Tenho uma biografia do Jorge Luís Borges, extensa, profunda, erudita, escrita por um professor de Oxford especialista em Cervantes, Edwin Williamson. Tenho outra feita com base em depoimentos da sua criada de mais de trinta anos, Epifania Uveda de Robledo. Acho que são ambas fundamentais. E tenho a fotobiografia que a Teorema traduziu, escrita por Alejandro Vaccaro onde estão rostos e expressões, tudo aprisionado para a posteridade, entorpecidos pela pose do instante. E sei que hoje há troupes que se digladiam em Buenos Aires pela posse da memória deste homem e uma viúva que se bate, herdeira, pelas edições do que o indefeso morto não quis que se reeditasse. E sei que é chic dizer-se agora à esquerda «sim, Borges» como ontem era politicamente correcto detestá-lo, porque era de direita.
Foi por isso um bem ter nas mãos a pequena biografia que Jason Wilson escreveu em 2006 e a editora Fio da Palavra Editores traduziu este ano. Por ser um livro inteligente.
Vou a meio e aprendi que, esgotado por pulsões inconsequentes, sempre apaixonado e desgraçado em amores, este homem soube ser uma realidade permanente independentemente da sua provisória pessoa. Viveu a vida através da literatura, antes de ser cego. Aconteceram-lhe muitas coisas, porque leu.
A sua vida exterior é monótona, as entrevistas repetitivas, não há biografia possível da aparência. Há a obra.
Uma vez, na rua, perguntaram-lhe se era Jorge Luís Borges. Irreverente, respondeu: «Às vezes». Naturalmente.

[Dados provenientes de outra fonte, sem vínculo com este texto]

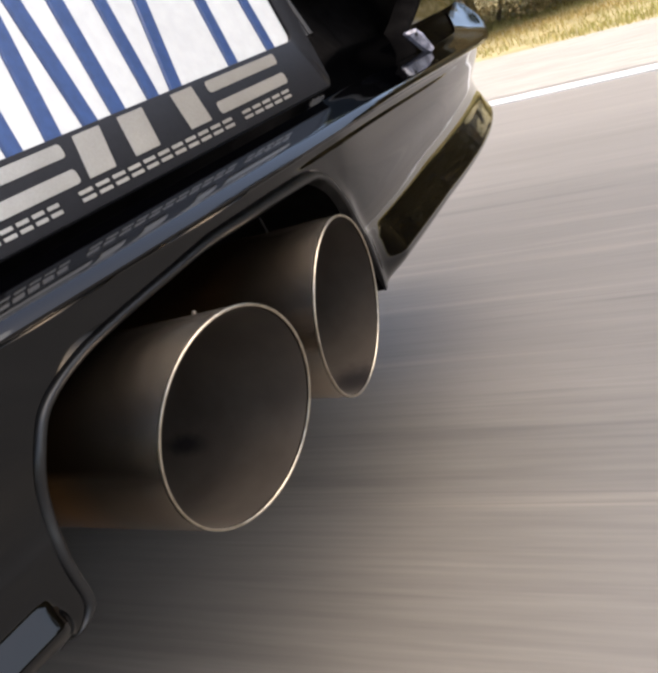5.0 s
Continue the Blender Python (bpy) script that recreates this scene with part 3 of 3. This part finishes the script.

Há um passo do livro que me fez parar e pensar e vir escrever já aqui. «Cada momento que vivemos extingue todo o passado, ao mover-se para o futuro». Eis porque o budismo sabe que o passado é incerto. Verdadeiramente «Deus ainda não criou o mundo», escreveu na narrativa Os Teólogos, para o livro El Aleph. Saber isto é descobrir a existência, depois de termos julgado existir.